Sinead O'Connor Wants to Crush Your Children's Heads!!

Well, after what she did to the Pope’s head, I can’t say as I’m surprised.

Dublin, Ireland (Reuters) – In support of her humanitarian campaign to improve the health of the world’s children by eliminating the scourge of head lice, popular musician, Sinead O’Connor, met with a mixed audience of public school officials, parents and children at St. Nits School for Girls in Dublin yesterday.

Displaying her usual energetic public speaking style, a close shorn Ms. O’Connor enthralled her audience for upwards of 45 minutes as she illuminated such topics as the life cycle of the common head louse, health threats it presents to children and various methods, fact and fallacy, for eliminating “this Papist scourge” from the scalps of children.
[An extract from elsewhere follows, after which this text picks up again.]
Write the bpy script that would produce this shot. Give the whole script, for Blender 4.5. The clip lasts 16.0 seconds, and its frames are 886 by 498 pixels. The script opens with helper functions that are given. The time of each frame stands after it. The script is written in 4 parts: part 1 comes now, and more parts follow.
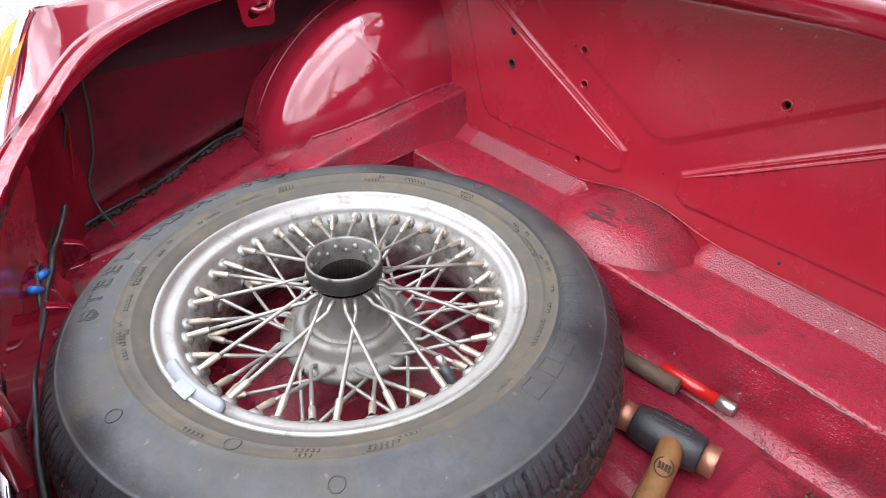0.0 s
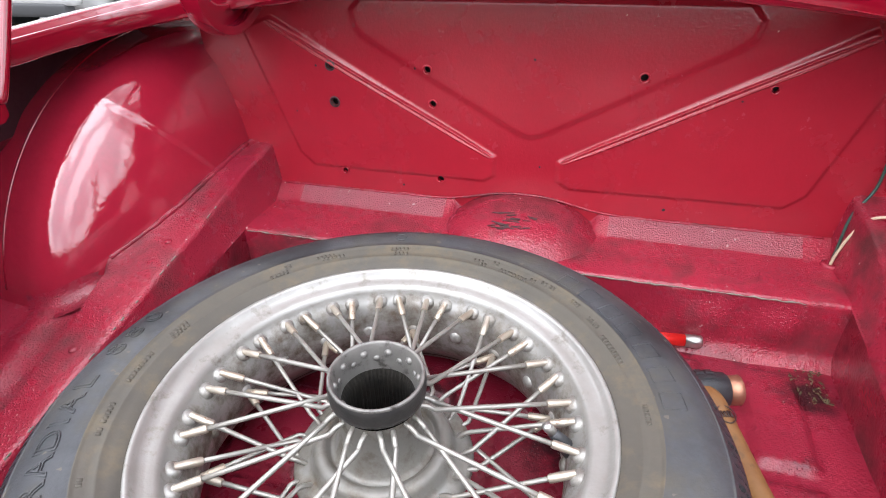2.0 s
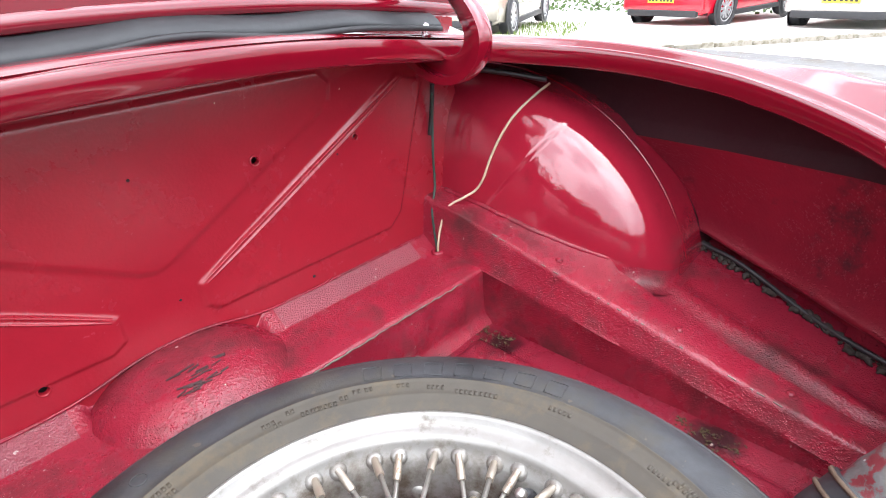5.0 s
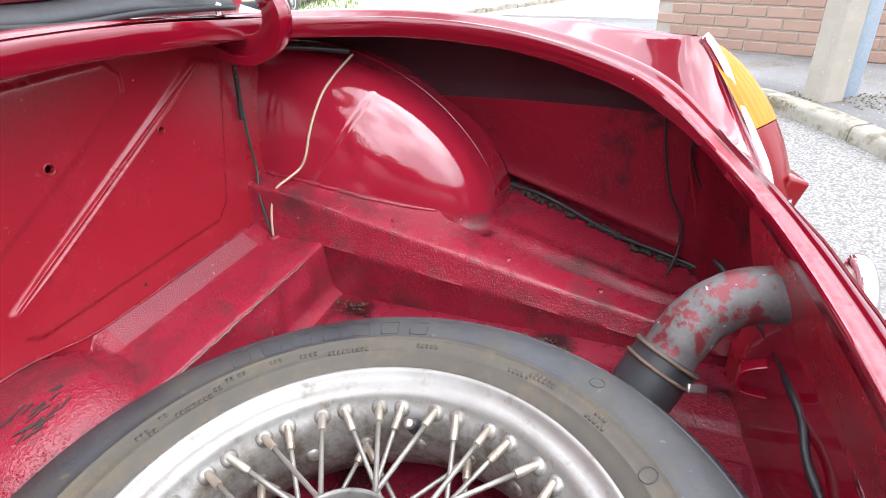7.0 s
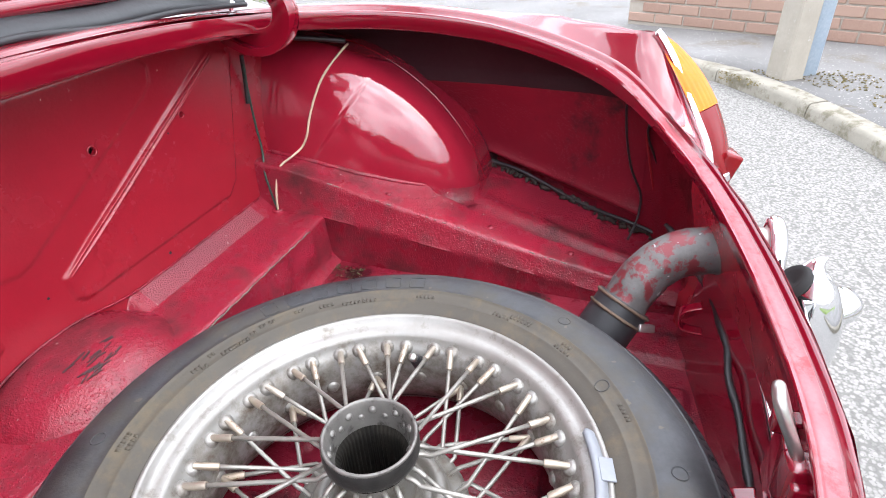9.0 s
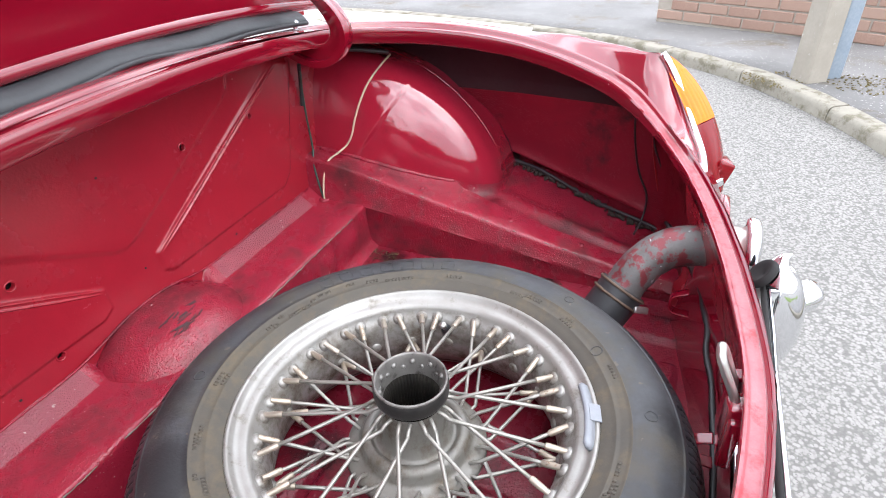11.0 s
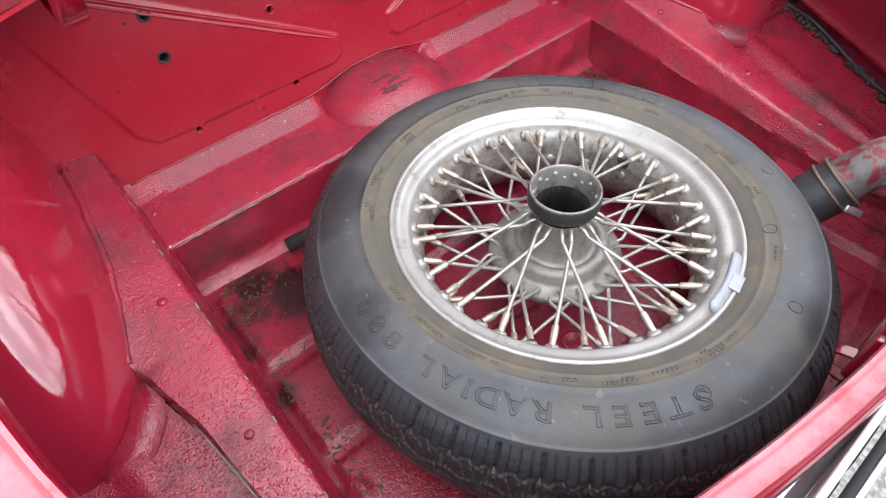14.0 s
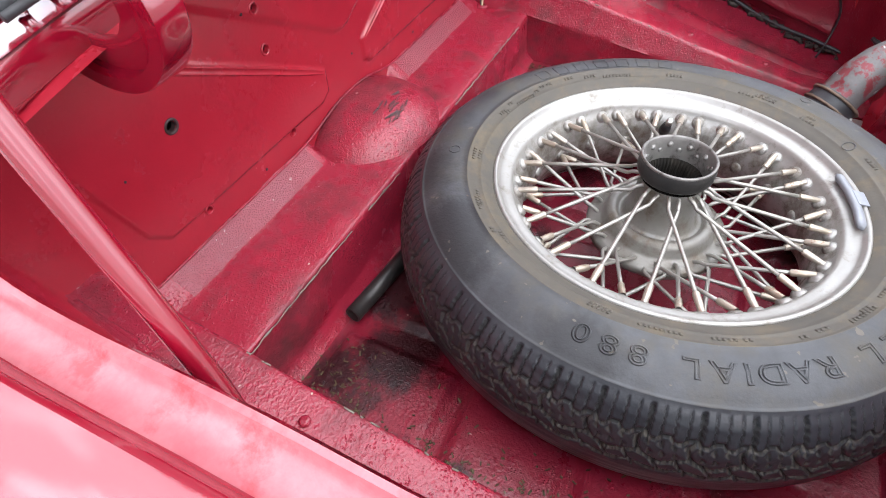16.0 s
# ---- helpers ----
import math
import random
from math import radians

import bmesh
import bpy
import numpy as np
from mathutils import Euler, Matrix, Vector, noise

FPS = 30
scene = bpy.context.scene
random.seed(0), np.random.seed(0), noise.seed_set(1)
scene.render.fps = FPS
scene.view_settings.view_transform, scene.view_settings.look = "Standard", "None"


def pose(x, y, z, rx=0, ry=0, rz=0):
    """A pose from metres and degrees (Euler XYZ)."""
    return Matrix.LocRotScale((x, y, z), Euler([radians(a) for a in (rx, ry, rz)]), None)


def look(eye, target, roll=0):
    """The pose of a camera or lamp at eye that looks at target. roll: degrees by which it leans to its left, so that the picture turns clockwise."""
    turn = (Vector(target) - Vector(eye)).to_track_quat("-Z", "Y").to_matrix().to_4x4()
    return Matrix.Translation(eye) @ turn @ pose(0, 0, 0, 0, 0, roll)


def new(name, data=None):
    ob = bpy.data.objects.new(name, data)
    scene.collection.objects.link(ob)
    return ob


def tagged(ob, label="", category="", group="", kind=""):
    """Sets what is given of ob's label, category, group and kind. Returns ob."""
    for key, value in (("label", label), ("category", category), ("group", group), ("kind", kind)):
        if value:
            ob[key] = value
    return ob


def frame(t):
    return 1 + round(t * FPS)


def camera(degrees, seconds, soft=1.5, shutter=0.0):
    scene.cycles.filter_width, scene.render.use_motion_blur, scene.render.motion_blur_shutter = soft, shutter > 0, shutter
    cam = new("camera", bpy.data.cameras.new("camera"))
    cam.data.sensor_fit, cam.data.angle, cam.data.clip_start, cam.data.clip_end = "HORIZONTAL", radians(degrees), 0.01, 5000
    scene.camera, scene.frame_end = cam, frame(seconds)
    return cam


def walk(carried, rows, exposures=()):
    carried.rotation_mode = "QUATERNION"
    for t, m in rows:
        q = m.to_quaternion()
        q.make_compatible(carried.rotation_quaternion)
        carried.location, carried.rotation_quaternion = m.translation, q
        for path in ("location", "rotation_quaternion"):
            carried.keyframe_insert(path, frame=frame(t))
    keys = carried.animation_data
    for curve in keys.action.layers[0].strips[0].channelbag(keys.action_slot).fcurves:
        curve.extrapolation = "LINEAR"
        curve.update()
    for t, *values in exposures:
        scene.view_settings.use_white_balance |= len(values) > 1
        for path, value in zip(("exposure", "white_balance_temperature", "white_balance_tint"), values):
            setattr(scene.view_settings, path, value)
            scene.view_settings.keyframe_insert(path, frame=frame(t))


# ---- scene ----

The mood of the gathering changed abruptly, however, as the combat boot-clad entertainer produced an 8 x 10 color glossy photograph of Pediculus Humanus Capitis and chanted, “Stop whimperin’, ye darty little bahsahrt!” while ripping the photo to pieces and then stomping the litter into oblivion. Ms. O’Connor is said to have left the tomb-silent hall after a vague remark about stamping out head lice in children.

I had no idea that Ireland’s children suffered so from head lice. Has Bono been informed of this?